During previous times of turmoil, the Organization of the Petroleum Exporting Countries (OPEC) has been known to step in and cut oil production. However, OPEC's recent refusal to curtail oil production—despite a decrease in demand—has led to a dramatic collapse in oil prices.
Why did this happen? A major factor in the decision to maintain current export levels has a lot to do with non-OPEC big oil producers, such as the United States, Russia and Mexico, stepping up on production in recent years. By 2015, the U.S. is expected to reach its highest levels of oil production in four decades, which has proven to be problematic to OPEC. The decision not to curb production may have a lot to do with Saudi Arabia—the largest among OPEC members—and could be a test to see who will break first while oil prices continue to drop. In all of this shake-up, the Russian economy has suffered the most; the country announced it will likely enter a recession in 2015.

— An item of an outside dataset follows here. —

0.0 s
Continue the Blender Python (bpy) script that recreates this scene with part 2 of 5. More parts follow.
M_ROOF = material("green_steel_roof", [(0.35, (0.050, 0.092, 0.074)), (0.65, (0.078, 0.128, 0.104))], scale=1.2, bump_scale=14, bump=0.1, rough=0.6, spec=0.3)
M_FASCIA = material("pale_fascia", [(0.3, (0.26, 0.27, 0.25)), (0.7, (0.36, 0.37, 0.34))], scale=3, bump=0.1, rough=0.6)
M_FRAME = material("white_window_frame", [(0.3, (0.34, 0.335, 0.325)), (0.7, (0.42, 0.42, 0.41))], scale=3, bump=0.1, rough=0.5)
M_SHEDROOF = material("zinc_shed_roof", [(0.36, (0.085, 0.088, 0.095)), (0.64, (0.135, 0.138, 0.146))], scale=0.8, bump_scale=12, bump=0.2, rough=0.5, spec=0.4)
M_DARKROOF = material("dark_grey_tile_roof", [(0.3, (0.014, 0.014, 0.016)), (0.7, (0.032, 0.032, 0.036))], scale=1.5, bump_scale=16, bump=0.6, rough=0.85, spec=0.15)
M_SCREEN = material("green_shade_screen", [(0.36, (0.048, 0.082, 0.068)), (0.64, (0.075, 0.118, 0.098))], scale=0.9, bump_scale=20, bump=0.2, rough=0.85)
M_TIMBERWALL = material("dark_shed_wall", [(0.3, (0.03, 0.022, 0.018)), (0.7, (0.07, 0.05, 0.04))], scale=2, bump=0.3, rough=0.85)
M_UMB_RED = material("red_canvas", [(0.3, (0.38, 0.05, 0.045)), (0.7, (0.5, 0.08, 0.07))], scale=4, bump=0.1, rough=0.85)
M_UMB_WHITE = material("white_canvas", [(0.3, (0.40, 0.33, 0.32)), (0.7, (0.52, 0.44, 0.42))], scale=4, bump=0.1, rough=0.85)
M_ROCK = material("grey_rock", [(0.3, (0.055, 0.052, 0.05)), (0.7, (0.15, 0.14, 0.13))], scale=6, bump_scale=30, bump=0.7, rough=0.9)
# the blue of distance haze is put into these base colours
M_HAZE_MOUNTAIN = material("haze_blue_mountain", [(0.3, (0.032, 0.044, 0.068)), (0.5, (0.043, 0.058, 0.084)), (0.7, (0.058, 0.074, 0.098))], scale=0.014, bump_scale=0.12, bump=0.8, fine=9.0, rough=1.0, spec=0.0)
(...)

Meanwhile, it’s not just these countries that are affected. Lower oil prices mean a fall for solar, wind and biomass markets as well. A few industry leaders are unsure what results the current trend will have on clean energy.
The Impact of Oil Prices
As oil prices continue to plummet, many industry leaders are afraid of the negative effects this might have on the burgeoning clean energy economy. British entrepreneur Richard Branson recently suggested that “the collapse of oil prices is going to make it much more difficult for clean energy” and alleged Saudi Arabia was encouraging the dramatic drop in prices to damage the global clean energy industry. Branson encouraged governments to “think hard” about adapting to low oil prices, indicating they should not cut investments in renewables or slow down progress just because oil prices are low.

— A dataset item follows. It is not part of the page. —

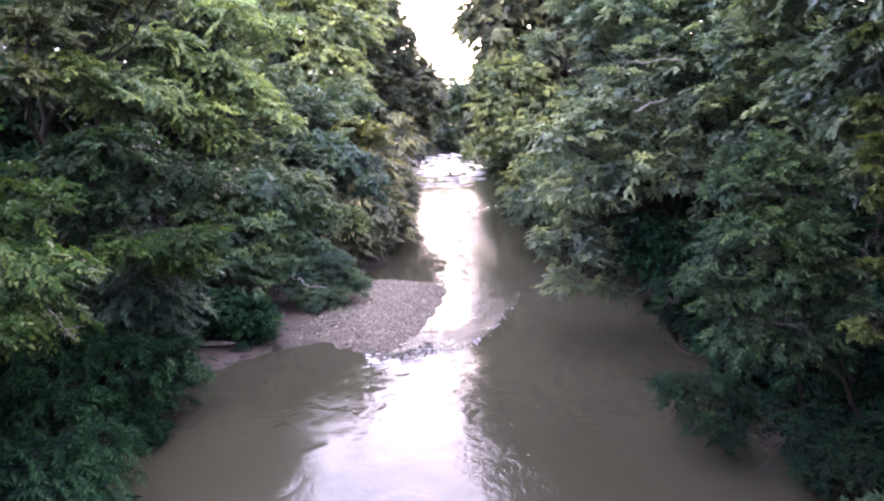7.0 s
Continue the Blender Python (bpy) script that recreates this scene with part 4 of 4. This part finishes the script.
dead_wood("grey bare dead branch with fine forked twigs over the water", [((9.4, 12.3, 1.2), (7.8, 11.9, 0.6), 0.016), ((9.2, 12.5, 1.0), (7.9, 12.0, 0.9), 0.011)], 1, GREY_WOOD, forks=9, size=0.5)
dead_wood("thin grey fallen branch dipping into the river", [((9.6, 12.2, 0.6), (7.0, 11.7, 0.08), 0.016)], 2, WET_WOOD, forks=5, size=0.5)
dead_wood("long grey fallen limb lying on the dark bank", [((10.4, 12.8, 1.3), (8.4, 13.5, 0.6), 0.022)], 3, WET_WOOD, forks=3)
dead_wood("drowned branch lying in the shallows along the bank", [((9.3, 18.6, 0.06), (8.5, 22.5, -0.02), 0.028), ((9.5, 18.9, 0.05), (9.0, 21.3, 0.0), 0.018)], 4, WET_WOOD, forks=2, size=0.4)
dead_wood("broken branch stranded at the edge of the bank", [((10.6, 22.0, 0.5), (9.4, 23.6, 0.02), 0.03)], 5, WET_WOOD, forks=3)

part("bare_twig", branch_mesh("bare_twig", [((-3.0, 23.9, 1.75), (-1.95, 22.9, 1.35), 0.022)], PALE_WOOD, 6, forks=2), None).parent = shrub_bar
part("bare_twig", branch_mesh("bare_twig", [((7.00, 15.44, 8.18), (5.64, 15.13, 8.09), 0.02)], PALE_WOOD, 7, forks=3), tree_grey)
part("bare_twig", branch_mesh("bare_twig", [((6.57, 15.19, 7.32), (5.68, 14.90, 7.05), 0.016)], PALE_WOOD, 17, forks=2), tree_grey)
part("bare_twig", branch_mesh("bare_twig", [((6.5, 7.0, 0.9), (5.5, 7.0, 1.6), 0.008), ((6.5, 7.1, 0.8), (5.6, 6.8, 1.2), 0.007), ((6.6, 7.2, 1.6), (5.8, 6.9, 2.3), 0.007)], WET_WOOD, 8, forks=4, size=0.4), None).parent = shrub_twiggy
part("bare_twig", branch_mesh("bare_twig", [((8.4, 12.3, 4.0), (6.8, 11.6, 4.6), 0.012), ((8.4, 12.0, 5.0), (7.0, 11.3, 5.6), 0.012), ((8.2, 12.2, 3.2), (6.9, 11.0, 3.4), 0.011)], WET_WOOD, 9, forks=7, size=0.7), None).parent = shrub_willow
part("bare_twig", branch_mesh("bare_twig", [((-5.67, 9.98, 4.71), (-5.11, 10.06, 4.93), 0.008)], DEADWOOD, 30, forks=1, size=0.25), tree_yellow)
part("bare_twig", branch_mesh("bare_twig", [((-4.75, 10.57, 4.18), (-4.37, 10.52, 3.69), 0.008)], DEADWOOD, 31, forks=1, size=0.25), tree_yellow)
part("bare_twig", branch_mesh("bare_twig", [((-5.99, 9.43, 4.02), (-5.46, 9.52, 3.86), 0.008)], DEADWOOD, 32, forks=1, size=0.25), tree_yellow)
for ob in (shrub_bar, tree_grey, shrub_twiggy, shrub_willow, tree_yellow):
    for child in ob.children:
        if child.name.startswith("bare_twig"):
            child.location = -ob.location

rng = np.random.default_rng(77)
s = np.linspace(0, 1, 9)[:, None]
pts = np.array([-5.1, 20.40, 0.33]) * (1 - s) + np.array([-4.0, 20.52, 0.30]) * s + rng.normal(0, 0.008, (9, 3))
v, fcs = tubes([(pts, np.array([0.01, 0.07, 0.075, 0.072, 0.07, 0.068, 0.066, 0.062, 0.008]))], 10)
tagged(new("log", mesh_of("log", v, fcs, DEADWOOD, True)), "short bleached driftwood log on the mud bank", "log")


# ---- compound leaves on the nearest plants ----
def leaf_mesh(name, mat, pairs, length, blade, wide, seed):
    """A compound leaf along +x: leaflets in pairs and one at the end, on a thin stalk."""
    rng = np.random.default_rng(seed)
    vs, fs = [], []
    for k in range(2 * pairs + 1):
        side = 0 if k == 2 * pairs else (1 if k % 2 else -1)
        x = length * (0.25 + 0.75 * (k // 2) / pairs)
        a = side * rng.uniform(0.8, 1.1)
        d = np.array([math.cos(a), math.sin(a), -0.25 + rng.normal(0, 0.1)])
        c = np.array([-math.sin(a), math.cos(a), 0.0])
        ln = blade * rng.uniform(0.8, 1.15)
        p = np.array([x, 0, -0.25 * x * x / length])
        up = np.array([0, 0, ln * 0.06])
        b = len(vs)
        vs += [p, p + d * ln * 0.25 + c * ln * wide * 0.42 + up, p + d * ln * 0.6 + c * ln * wide * 0.4 + up, p + d * ln, p + d * ln * 0.6 - c * ln * wide * 0.4 + up, p + d * ln * 0.25 - c * ln * wide * 0.42 + up]
        fs += [(b, b + 1, b + 2), (b, b + 2, b + 3), (b, b + 3, b + 4), (b, b + 4, b + 5)]
    return toned(mesh_of(name, vs, fs, mat), np.full(len(vs), 0.75))


def dress(plant_root, lobes, meshes, count, seed):
    """Single leaves on the outer face of a crown, each an object of its own."""
    rng = np.random.default_rng(seed)
    for k in range(count):
        c, r = np.array(lobes[k % len(lobes)][:3]), np.array(lobes[k % len(lobes)][3:])
        u = unit(rng.normal(0, 1, 3) + [0.5, -0.6, 0.5])
        p = c + u * r * rng.uniform(0.9, 1.08)
        ob = part("leaf", meshes[k % len(meshes)], plant_root)
        az = math.degrees(math.atan2(u[1], u[0])) + rng.normal(0, 40)
        ob.matrix_local = Matrix.Translation(Vector(p) - plant_root.location) @ pose(0, 0, 0, rng.normal(0, 18), rng.uniform(5, 60), az)


dress(tree_yellow, [(-5.85, 11.2, 4.7, 1.5, 1.3, 0.42), (-6.5, 10.3, 5.15, 1.3, 1.2, 0.45), (-6.4, 10.5, 4.15, 1.4, 1.2, 0.42), (-5.6, 11.6, 3.75, 0.8, 0.9, 0.36)],
      [leaf_mesh("leaf", LEAF_YELLOW, 2, 0.18, 0.11, 0.52, k) for k in range(4)], 300, 1)
dress(shrub_front, [(-5.5, 10.7, 1.0, 1.4, 1.2, 0.9), (-6.6, 10.9, 1.6, 1.2, 1.1, 0.9), (-5.0, 11.7, 1.2, 0.9, 0.9, 0.7)],
      [leaf_mesh("leaf", LEAF_TEAL, 5, 0.3, 0.13, 0.22, 10 + k) for k in range(4)], 260, 2)
dress(shrub_feathery, [(-6.7, 13.4, 1.9, 1.3, 1.2, 0.9), (-5.8, 14.9, 1.6, 1.4, 1.2, 0.9), (-4.9, 16.3, 1.2, 1.0, 1.0, 0.8)],
      [leaf_mesh("leaf", LEAF_TEAL, 5, 0.3, 0.13, 0.22, 20 + k) for k in range(4)], 200, 3)


# ---- stones of the gravel bar ----
def stone_arrays(rng):
    bm = bmesh.new()
    bmesh.ops.create_icosphere(bm, subdivisions=1, radius=1.0)
    v = np.array([q.co[:] for q in bm.verts])
    fcs = np.array([[q.index for q in fc.verts] for fc in bm.faces])
    bm.free()
    v = v * (1 + rng.normal(0, 0.09, (len(v), 1))) * [1.0, rng.uniform(0.65, 0.9), rng.uniform(0.4, 0.6)]
    return v, fcs


rng = np.random.default_rng(5)
shapes = [stone_arrays(rng) for _ in range(6)]
stone_meshes = [mesh_of("stone", v, fcs, STONE, True) for v, fcs in shapes]


def spot(lo, hi):
    """A random place on the bar, at a depth into its outline between lo and hi."""
    while True:
        x, y = rng.uniform(-2.3, 3.2) if rng.random() < 0.93 else rng.uniform(-3.8, -2.0), rng.uniform(19.3, 29.5)
        d = bar_depth(np.array([x]), np.array([y]))[0]
        if lo < d < hi:
            return x, y, ground_z(x, y)


for k in range(200):
    x, y, z = spot(-0.1, 0.6) if k % 3 == 0 else spot(0.1, 9)
    r = rng.uniform(0.04, 0.075)
    ob = part("stone", stone_meshes[k % 6], bar)
    ob.matrix_local = pose(x, y, z + 0.12 * r, rng.normal(0, 10), rng.normal(0, 10), rng.uniform(0, 360)) @ Matrix.Scale(r, 4)
vs, fs, base = [], [], 0
for k in range(5600):
    x, y, z = spot(-0.08, 9)
    v, fcs = shapes[k % 6]
    r, a = 0.016 + 0.032 * rng.random() ** 2, rng.uniform(0, 6.28)
    vs.append((v * r) @ np.array([[math.cos(a), math.sin(a), 0], [-math.sin(a), math.cos(a), 0], [0, 0, 1]]) + [x, y, z + 0.15 * r])
    fs.append(fcs + base)
    base += len(v)
part("pebbles", mesh_of("pebbles", np.concatenate(vs), np.concatenate(fs), STONE, True), bar, kind="stuff")
wet_meshes = [mesh_of("stone", v, fcs, WET_STONE, True) for v, fcs in shapes]
vs, fs, base = [], [], 0
for k in range(240):  # wet stones breaking the riffle; the smaller ones lie joined
    x = rng.uniform(-0.8, 1.9)
    y = np.interp(x, LIP_X, LIP_Y) + 0.3 + abs(rng.normal(0, 0.45))
    m = pose(x, y, 0.02, rng.normal(0, 12), rng.normal(0, 12), rng.uniform(0, 360))
    if k < 100:
        part("stone", wet_meshes[k % 6], bar).matrix_local = m @ Matrix.Scale(rng.uniform(0.065, 0.105), 4)
    else:
        v, fcs = shapes[k % 6]
        m = np.array(m)
        vs.append((v * rng.uniform(0.035, 0.065)) @ m[:3, :3].T + m[:3, 3])
        fs.append(fcs + base)
        base += len(v)
part("wet_pebbles", mesh_of("wet_pebbles", np.concatenate(vs), np.concatenate(fs), WET_STONE, True), bar, "dark wet pebbles awash in the riffle", "stuff")

# ---- foam along the lip of the riffle, and white flecks as painted glints past it ----
m, n, l, b = material("foam", 0.6, 0.3)
l.new(ramp(n, l, noise_of(n, l, 20.0, 3.0), [(0.3, (0.6, 0.6, 0.62)), (0.7, (0.85, 0.85, 0.86))]), b.inputs["Base Color"])
vs, fs, base = [], [], 0
for k in range(620):
    run = 2 if k % 6 == 0 else k % 2  # the lip, the end of the tongue, water glints past the lip as solid flecks
    x = (-0.5 + 4.2 * rng.random() ** 1.3, rng.uniform(0.3, 2.6), 2.3 + 3.6 * rng.random() ** 1.4)[run]
    lip = np.interp(x, LIP_X, LIP_Y)
    if run == 0 and math.sin(4.1 * x) + math.sin(9.7 * x + 1.3) < 0.1 + 0.35 * max(x - 0.5, 0):
        continue
    y = lip + (rng.normal(0.1, 0.13), rng.uniform(0.1, 1.1) * (0.4 + 0.3 * x), rng.normal(0.2, 0.2))[run]
    v, fcs = shapes[k % 6]
    slope = (np.interp(x + 0.3, LIP_X, LIP_Y) - np.interp(x - 0.3, LIP_X, LIP_Y)) / 0.6
    a = math.atan(slope) + rng.normal(0, 0.2) if run != 1 else 0.85 + rng.normal(0, 0.3)
    r = (rng.uniform(0.014, 0.04) * (1.5 if x < 1.0 else 1.0), rng.uniform(0.01, 0.026), rng.uniform(0.008, 0.018))[run]
    q = v * [r * 2.6, r * 0.7, r * 0.45]
    vs.append(q @ np.array([[math.cos(a), math.sin(a), 0], [-math.sin(a), math.cos(a), 0], [0, 0, 1]]) + [x, y, float(water_z(np.array([x]), np.array([y]))[0]) + 0.01])
    fs.append(fcs + base)
    base += len(v)
for k in range(11):
    y = rng.uniform(7.5, 19)
    x = np.interp(y, [7, 12, 19], [2.6, 2.7, 3.3]) + rng.normal(0, 0.5)
    v, fcs = shapes[k % 6]
    vs.append(v * [1.2, 1.0, 0.25] * rng.uniform(0.008, 0.02) + [x, y, 0.006])
    fs.append(fcs + base)
    base += len(v)
part("foam", mesh_of("foam", np.concatenate(vs), np.concatenate(fs), m, True), water, "white foam flecks on the riffle and solid glints past its lip", kind="stuff")

vs, fs, base = [], [], 0
for k in range(900):  # broken white water of the upper riffle
    y = rng.uniform(66, 120)
    x = rng.uniform(np.interp(y, BANK_Y, BANK_L) + 0.6, np.interp(y, [66, 120], [11.5, 17.5]))
    if math.sin(0.9 * y + 0.35 * x) + math.sin(0.37 * y - 0.8 * x + 1.0) < 0.15:
        continue
    v, fcs = shapes[k % 6]
    r, a = rng.uniform(0.08, 0.24), rng.normal(0, 0.25)
    q = v * [r * 3.0, r, r * 0.3]
    vs.append(q @ np.array([[math.cos(a), math.sin(a), 0], [-math.sin(a), math.cos(a), 0], [0, 0, 1]]) + [x, y, float(water_z(np.array([x]), np.array([y]))[0]) + 0.02])
    fs.append(fcs + base)
    base += len(v)
part("white_water", mesh_of("white_water", np.concatenate(vs), np.concatenate(fs), m, True), water, "white water on the upper riffle", kind="stuff")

Unlike Branson, many others aren’t buying the idea that lower oil prices will be bad for the renewable energy markets. In fact, many believe oil, electricity and renewables have little in common today. Even renewable electricity doesn't compete directly with oil, suggests Gabriel Phillips, CEO of GP Renewables & Trading LLC. In fact, Phillips claims his biggest problem during a dramatic drop in oil prices is explaining the volatility to his clients.
“When there’s a downturn in the cost of fuel and a downturn in the cost of power, the cost doesn’t go down in a renewable power plant because they don’t use that fuel to make energy anymore,” he says. “I mean, if oil prices keep sliding in certain markets, it might begin to compete with natural gas power plants … but this is highly unlikely.”

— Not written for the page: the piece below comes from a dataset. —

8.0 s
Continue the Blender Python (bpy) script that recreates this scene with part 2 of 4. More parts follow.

If oil prices don’t really affect renewables and clean energy, why is the public so nervous? Because at one time, it did. A glut in low-price petroleum used to be problematic in the 1980s and 1990s, causing economic power to be weakened for oil-producing countries, OPEC to lose its unity and the clean energy industry to take a severe cut. But the energy market has changed exponentially since then. In the 21st century, “diesel and other petroleum-based fuels account for only 5 percent of global power generation today,” according to the International Energy Agency, compared to a full quarter piece of the pie in 1973.
What's Next for Clean Energy Business Owners
While all commodities in the energy space will always be somewhat intertwined, the clean energy economy is strong on its own, especially in developed countries. Analysts predict that emerging markets, such as the Middle East and North Africa, will have more to worry about since electricity is still largely produced by diesel generators and oil-burning power plants. But solar will still be able to stand on its own and compete for the rest of the world.
A recent energy cost analysis by Lazard further backs up oil’s diminishing impact on renewables by finding that the average long-term cost for maintaining large-scale solar energy has fallen by 20 percent in the last year and 80 percent in the last five years; the cost for wind energy has dropped by 15 percent in the last year and 60 percent in the last five.
In short, the dependency is no longer there. Business leaders in clean energy should step forward to ease worries from those inside and outside of their industry. In fact, right now might be the best time to show the world just how strong the clean energy industry is. In a recently published press release, Michael Liebreich, chairman of the advisory board at Bloomberg New Energy Finance, said: “The story should not be how falling oil prices will impact the shift to clean energy, it should be how the shift to clean energy is impacting the oil price.”